Cas Sweeney ’19 | Associate Editor
This week I offered to write an article about how I learned to be okay with people that don’t like me, or even hate me. I feel like, over the past year, I’ve grown to be very confident in myself, and I have done great work to boost my self-esteem.
Of course, something happened to knock me down a peg, as things always do. Right now, I do not feel nearly confident enough to write about all the things that other people have told me that are unpleasant, obnoxious or worse. I definitely do not have the confidence to tell you that I love those things about myself.
Fortunately, for the sake of my journalism career, that rising insecurity reminded me of another topic I could write about, one which I am a lot less sure: ghosting.
For those that are unfamiliar, “ghosting” refers to when you disappear out of someone’s life with no warning or explanation. With a few exceptions for cases where there is some level of danger, generally people agree that ghosting is bad. I personally agree that it is a very unkind thing to do to a person. When you leave them with no explanation of your behavior, how can they get closure?
Unfortunately for me, and for people with whom I have had rocky relationships with in the past, I have a very bad habit of ghosting people. After doing it to multiple people over the years, I recently made a promise to myself: No more ghosting.
I managed to stick to this resolution valiantly all summer, during which I had no problems with other people in the first place. Now, however, with the semester starting back up and interpersonal problems leaking back in, I am questioning my resolve. I told myself “no ghosting,” and I swear I’m going to stick to it, but that does leave a pretty big question. What specifically counts as ghosting?
The first time I ghosted someone was in high school, and it was a case of the silent treatment gone wrong. I stopped reaching out to him and ignored him in our classes for a few days. Then he just stopped talking to me. We never talked again. Was that ghosting?
I eventually decided that yes, that counts as ghosting because I ignored him when we were in the same place. So even though he didn’t reach out to me with words, he did reach out to me with body language, eye contact, etc. Therefore, when I avoided those messages without telling him why, I ghosted him.

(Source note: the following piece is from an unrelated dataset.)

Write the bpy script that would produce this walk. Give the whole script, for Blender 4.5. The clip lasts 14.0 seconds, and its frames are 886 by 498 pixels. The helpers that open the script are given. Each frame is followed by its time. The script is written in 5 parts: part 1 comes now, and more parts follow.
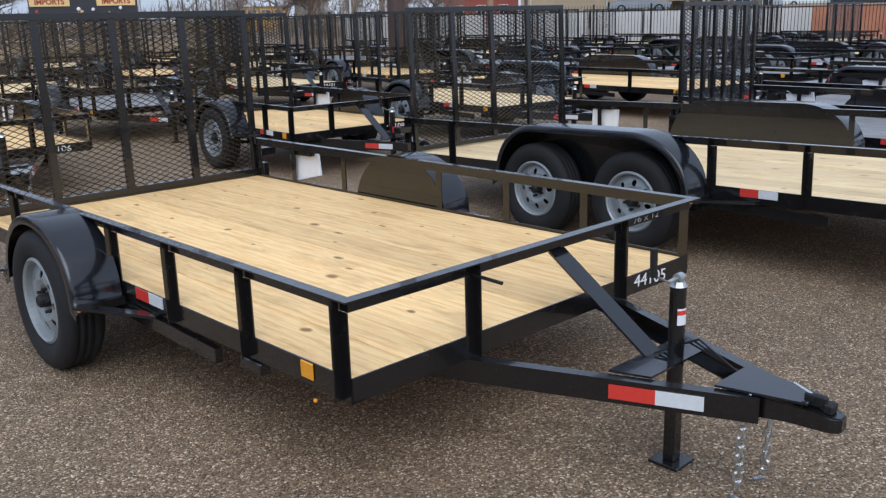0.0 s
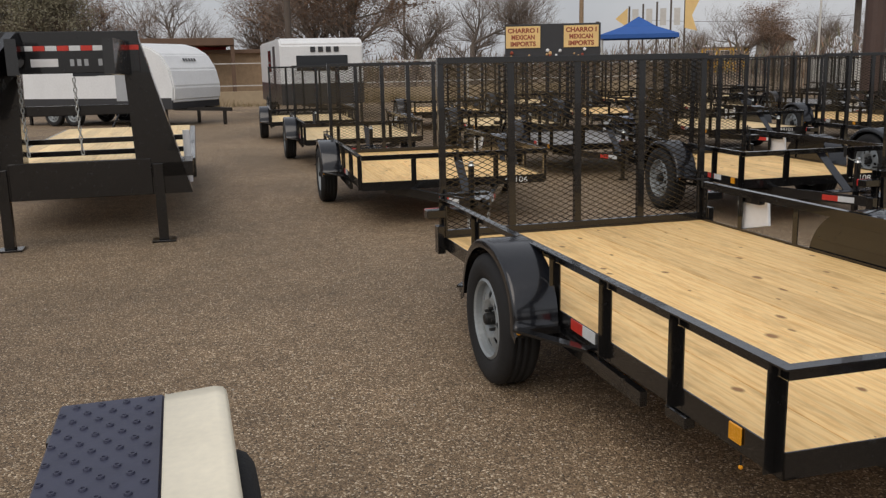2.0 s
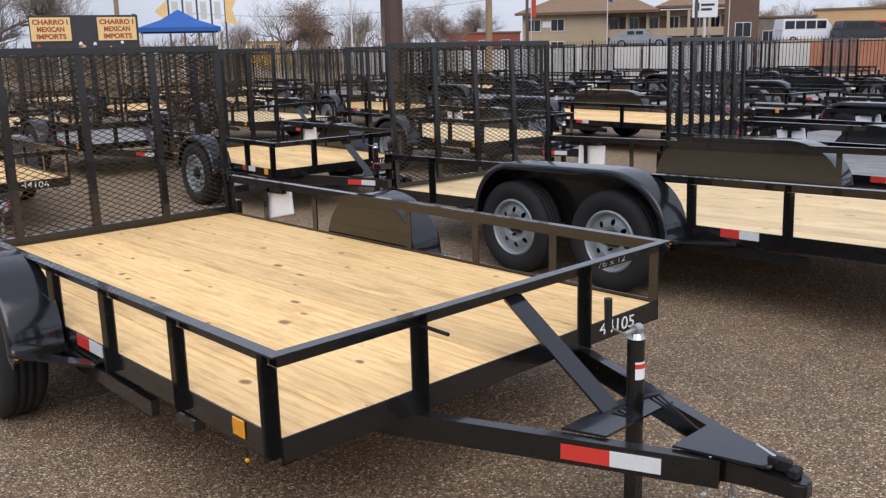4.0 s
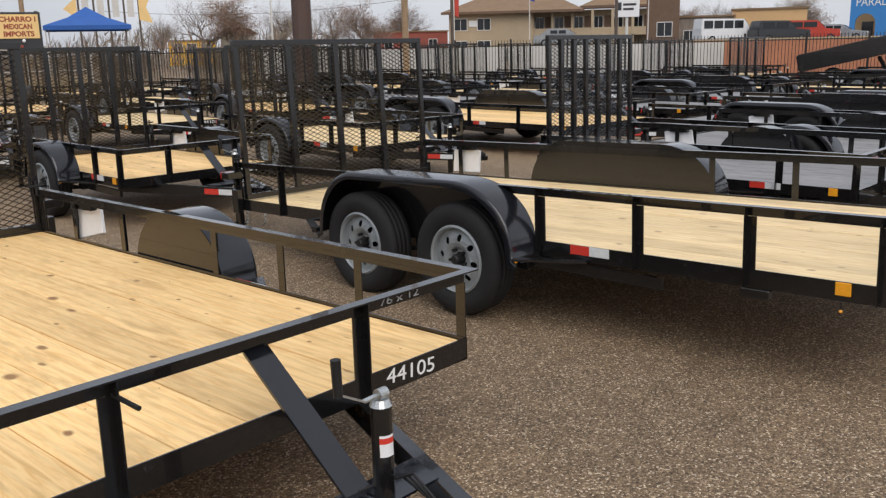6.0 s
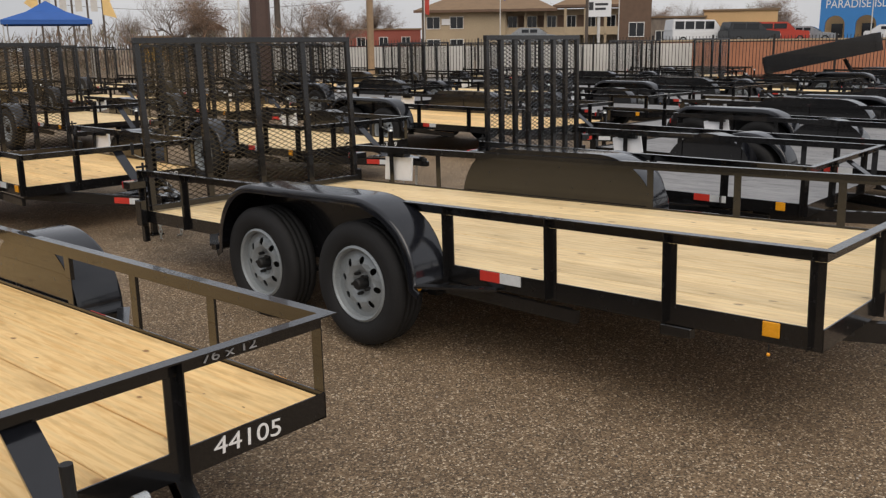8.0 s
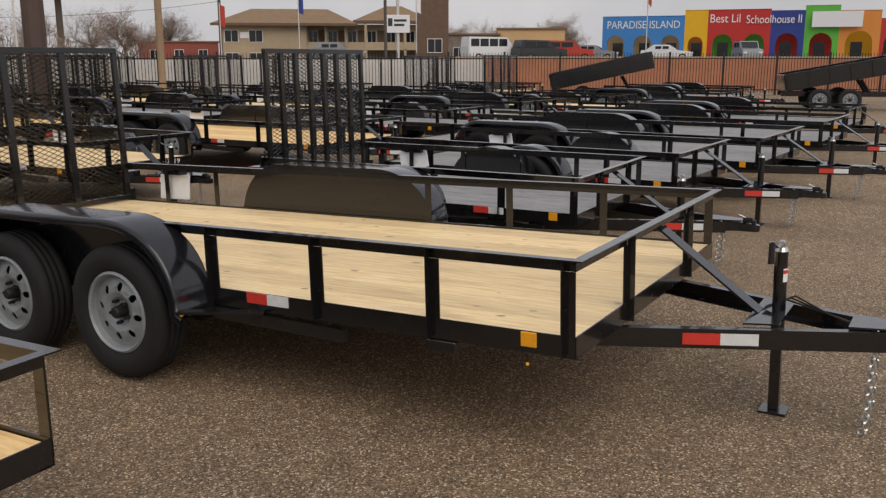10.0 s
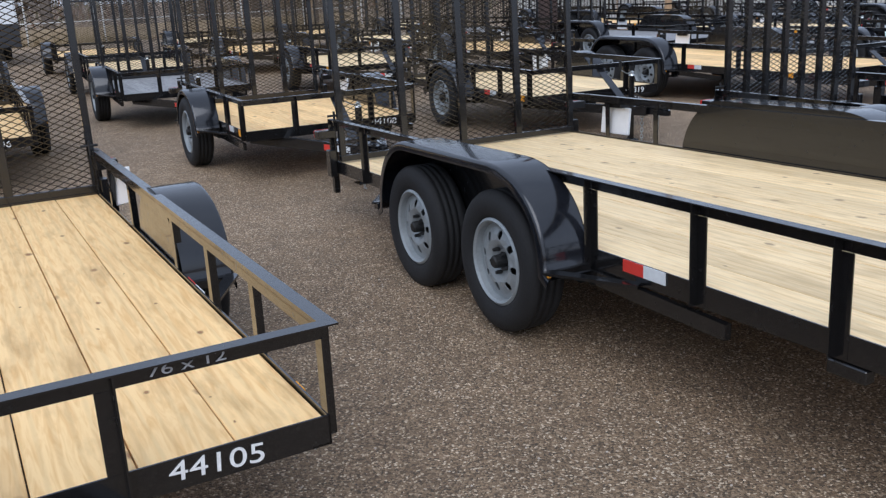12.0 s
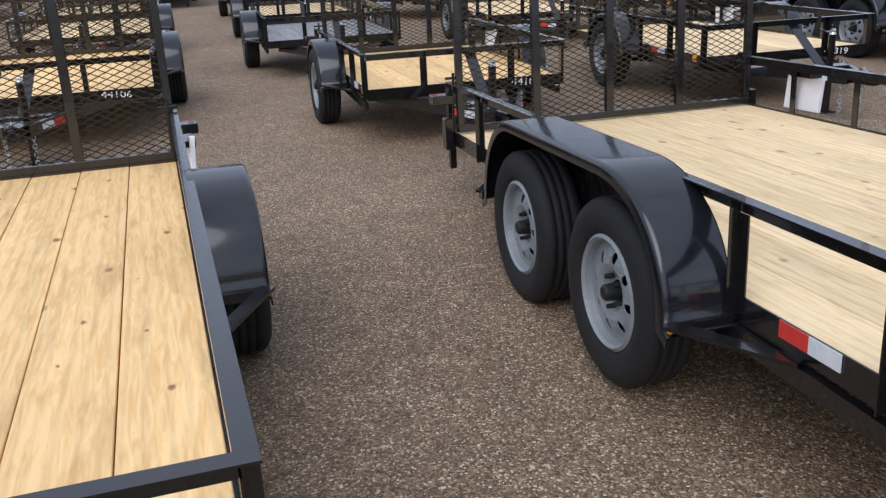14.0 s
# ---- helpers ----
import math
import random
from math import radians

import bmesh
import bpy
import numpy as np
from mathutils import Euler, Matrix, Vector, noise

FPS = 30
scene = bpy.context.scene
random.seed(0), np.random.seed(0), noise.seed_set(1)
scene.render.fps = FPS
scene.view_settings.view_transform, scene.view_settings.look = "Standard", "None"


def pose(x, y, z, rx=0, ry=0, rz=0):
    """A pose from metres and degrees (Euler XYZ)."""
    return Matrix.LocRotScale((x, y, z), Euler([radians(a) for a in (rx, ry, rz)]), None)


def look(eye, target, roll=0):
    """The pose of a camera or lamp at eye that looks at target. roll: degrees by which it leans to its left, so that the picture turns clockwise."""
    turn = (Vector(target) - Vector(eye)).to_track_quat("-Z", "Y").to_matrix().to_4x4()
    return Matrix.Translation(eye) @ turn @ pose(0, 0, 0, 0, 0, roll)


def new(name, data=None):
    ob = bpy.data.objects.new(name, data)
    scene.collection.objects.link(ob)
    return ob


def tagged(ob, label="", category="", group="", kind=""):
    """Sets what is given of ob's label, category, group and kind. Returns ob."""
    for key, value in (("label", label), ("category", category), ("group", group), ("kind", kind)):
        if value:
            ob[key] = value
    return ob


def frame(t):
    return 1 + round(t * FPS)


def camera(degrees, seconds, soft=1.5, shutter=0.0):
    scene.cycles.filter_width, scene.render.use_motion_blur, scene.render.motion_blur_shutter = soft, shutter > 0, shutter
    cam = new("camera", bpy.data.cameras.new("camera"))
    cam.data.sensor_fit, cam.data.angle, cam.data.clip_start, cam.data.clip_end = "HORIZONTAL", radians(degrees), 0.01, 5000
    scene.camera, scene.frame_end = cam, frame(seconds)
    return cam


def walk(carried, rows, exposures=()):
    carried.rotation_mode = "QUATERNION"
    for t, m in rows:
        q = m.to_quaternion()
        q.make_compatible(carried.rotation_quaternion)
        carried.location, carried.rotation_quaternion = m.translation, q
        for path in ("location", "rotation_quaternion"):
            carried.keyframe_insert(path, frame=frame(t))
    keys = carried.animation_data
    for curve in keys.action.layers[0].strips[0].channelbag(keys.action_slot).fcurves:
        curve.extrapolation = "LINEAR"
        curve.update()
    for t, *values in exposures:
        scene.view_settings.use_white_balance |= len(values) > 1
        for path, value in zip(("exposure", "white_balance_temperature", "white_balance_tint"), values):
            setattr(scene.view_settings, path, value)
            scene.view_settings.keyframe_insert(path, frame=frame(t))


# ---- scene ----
cam = camera(53.40, 14.0, 1.3)
PATH = [
    (0, 0.323, -0.127, 1.586, -35.44, -14.89, -1.36),
    (0.5, 0.372, -0.109, 1.630, -28.92, -10.34, -1.23),
    (1, 0.384, -0.097, 1.600, -20.41, -9.62, -1.15),
    (1.5, 0.306, -0.100, 1.634, -10.83, -10.55, -1.26),
    (2, 0.309, -0.084, 1.603, -7.21, -11.78, -1.20),
    (2.5, 0.321, -0.100, 1.615, -17.44, -13.30, -0.17),
    (3, 0.381, -0.072, 1.585, -28.38, -13.48, -0.25),
    (3.5, 0.422, -0.070, 1.561, -33.61, -14.02, -0.85),
    (4, 0.586, -0.097, 1.588, -35.26, -12.75, -1.28),
    (4.2, 0.687, -0.109, 1.596, -36.03, -12.17, -1.42),
    (6.3, 1.548, 0.014, 1.559, -39.68, -13.03, -1.21),
    (6.5, 1.629, 0.008, 1.555, -38.58, -13.41, -1.06),
    (7, 1.794, 0.064, 1.547, -39.01, -13.58, -0.42),
    (7.2, 1.873, 0.108, 1.553, -40.54, -13.24, -0.23),
    (9.3, 2.150, 0.171, 1.582, -41.92, -12.76, -1.27),
    (9.5, 2.172, 0.164, 1.572, -45.55, -12.71, -0.69),
    (10, 2.271, 0.079, 1.570, -53.84, -12.20, -0.02),
    (10.5, 2.405, 0.062, 1.557, -52.57, -13.06, -0.48),
    (11, 2.623, 0.179, 1.565, -46.20, -14.52, -0.62),
    (11.5, 2.829, 0.256, 1.553, -33.97, -15.85, -1.70),
    (12, 3.069, 0.299, 1.571, -21.10, -16.48, -2.58),
    (12.5, 3.236, 0.470, 1.541, -18.30, -15.84, -2.18),
    (13, 3.388, 0.692, 1.555, -16.94, -15.92, -2.26),
    (13.5, 3.538, 0.916, 1.517, -10.80, -17.11, -2.16),
    (14, 3.690, 1.134, 1.532, -9.11, -19.37, -2.64),
]
EXPOSURES = [(0, 0.12, 5550, 11), (0.5, -0.05, 6150, 11), (1, -0.28, 6700, 13), (2, -0.27, 6800, 12), (3, -0.13, 6700, 13), (4, 0.2, 6100, 15), (6.5, 0.1, 6700, 12), (9.5, -0.17, 7000, 14), (10.5, -0.1, 6900, 15), (11, 0.07, 6250, 13), (11.5, 0.16, 5650, 12), (12.5, 0.2, 5550, 12), (14, 0.24, 5800, 15)]
walk(cam, [(t, pose(x, y, z, 90 + pitch, 0, yaw) @ pose(0, 0, 0, 0, 0, roll)) for t, x, y, z, yaw, pitch, roll in PATH], EXPOSURES)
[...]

Another time I ghosted someone, I ghosted as a test of our friendship. I felt insecure about whether we were really friends, so I stopped reaching out. I didn’t avoid them when I saw them — I just didn’t initiate. In my mind, if they reached out to me, then that meant we were really friends and they passed. If they didn’t, then they failed and I would disappear from their life forever. Did that count as ghosting?
I’m still not sure if that counts as ghosting in the slightest, but I do know that it wasn’t the right thing to do. Our friendship was largely based on my initiations, and it was unfair for me to expect them to know what I wanted them to do when I suddenly stopped reaching out. How would they have known that I was testing them? Maybe they thought that I needed my space and were hurt when I appeared to break off the relationship for no reason. Therefore, because of how it would have been perceived by them, it qualifies as ghosting.
So under my definition of ghosting, I decided to count the silent treatment and tests of friendships as things that are out of bounds. With those additions, last spring I declared, “No ghosting. For real this time.”
Of course, that’s easier said than done, because as I mentioned before, I am still not quite sure what ghosting actually means.
Now that I have another friendship coming into uncertain territory, I find myself wondering more and more about the difference between ghosting and drifting apart. What if I stop initiating interaction with a friend, knowing that if I don’t initiate, they won’t? Does that count as ghosting because I am cutting off contact with them, or is it just drifting apart because neither of us are willing to put in the effort? Is it cruel or is it putting myself first?
I feel like a good rule of thumb would be that if it feels like ghosting, it probably is. Therefore, I will not start avoiding my friend, because that’s ghosting … or is it?